Lo que antes se sellaba con un beso, hoy puede comenzar con un emoji. Las relaciones humanas han migrado a entornos digitales donde el amor se vive entre pantallas, avatares y conexiones virtuales. Pero mientras las emociones son reales, el derecho aún no sabe cómo interpretarlas ni cómo protegerlas.
Las relaciones digitales —aquellas que se desarrollan en entornos virtuales o inmersivos— están cambiando la forma de entender el amor. Plataformas y metaversos permiten experiencias de convivencia sin contacto físico, pero con emociones tan intensas como las de una relación presencial. Lo que antes era un simple “chat” hoy puede convertirse en un vínculo con rutinas, compromisos y proyectos de vida compartidos.

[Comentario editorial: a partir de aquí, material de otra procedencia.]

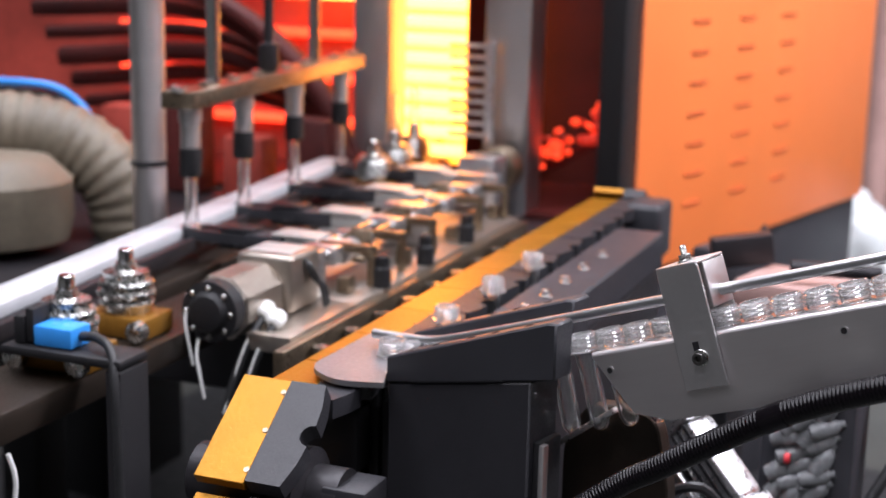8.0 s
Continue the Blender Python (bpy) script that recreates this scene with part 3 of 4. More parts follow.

La psicóloga jurídica Sonia López Rendón, docente del Politécnico Grancolombiano, ha investigado durante años este fenómeno. En su libro La pareja y la adquisición de derechos en el metaverso y la realidad virtual, acuña el término “phileverso”, un universo digital donde también hay complicidad, intimidad y deseo de permanencia. Según su estudio, las emociones expresadas en espacios virtuales no son menos reales que las físicas.
Desde la neuropsicología se ha demostrado que los vínculos digitales activan los mismos sistemas cerebrales asociados al amor y al apego. En otras palabras, el cuerpo puede estar ausente, pero el cerebro siente igual. Estas conexiones, por tanto, generan compromiso, apego y expectativas, aunque no haya contacto físico ni convivencia.
Sin embargo, la virtualidad también trae nuevos retos emocionales. La falta de lenguaje corporal puede generar malentendidos, y la exposición pública en redes —a través de likes o comentarios— puede alimentar los celos y la inseguridad. En muchos casos, estas relaciones derivan en dependencia emocional o idealización excesiva, una nueva forma de vulnerabilidad digital.
Aun así, reducirlas a algo “irreal” sería un error. Estas relaciones son otra forma de experiencia afectiva humana, con su propio lenguaje, ritmo y profundidad. Cambia el medio, no el sentimiento.
El amor virtual frente al vacío legal
Mientras la sociedad experimenta nuevas formas de amar, el sistema jurídico sigue anclado en modelos del pasado. Las leyes actuales reconocen una unión marital de hecho solo cuando hay convivencia física. Pero hoy, miles de parejas comparten una vida emocional completa sin haberse visto nunca en persona. ¿Cómo se prueba una relación virtual prolongada? ¿Qué derechos existen si la pareja “rompe” en el metaverso?
López Rendón propone repensar la ley desde un enfoque transdisciplinario. Según su investigación, los criterios para reconocer una relación no deberían limitarse al contacto físico, sino centrarse en la voluntad, la permanencia y la construcción emocional. Si dos personas mantienen una unión estable, con acuerdos afectivos y compromiso mutuo, el vínculo merece ser reconocido, incluso si ocurre en un entorno digital.
Esto implicaría reformar la legislación civil y crear mecanismos para validar el consentimiento digital, los pactos emocionales y los efectos patrimoniales de una ruptura virtual. Lo que ocurre entre dos avatares puede tener consecuencias reales en la salud mental o incluso en los bienes compartidos.
Más allá del derecho, el desafío es cultural. La sociedad aún tiende a subestimar lo que ocurre en los entornos digitales, cuando en realidad son espacios donde se expresan deseos, lealtades y afectos. El amor digital, al fin y al cabo, no es un simulacro: es una extensión de la experiencia humana.
“Así como las relaciones físicas evolucionaron desde modelos centrados en la reproducción hacia proyectos afectivos de vida, hoy debemos entender que las uniones digitales también están pidiendo su lugar, no solo en el corazón de las personas, sino en la ley”, afirma López Rendón.
El amor digital no cuestiona la autenticidad del sentimiento, sino la capacidad del sistema legal para reconocer nuevas formas de humanidad. En tiempos donde el “hasta que la muerte nos separe” se transforma en “hasta que se caiga el WiFi”, el reto no es tecnológico, sino social: aceptar que lo virtual también tiene consecuencias reales.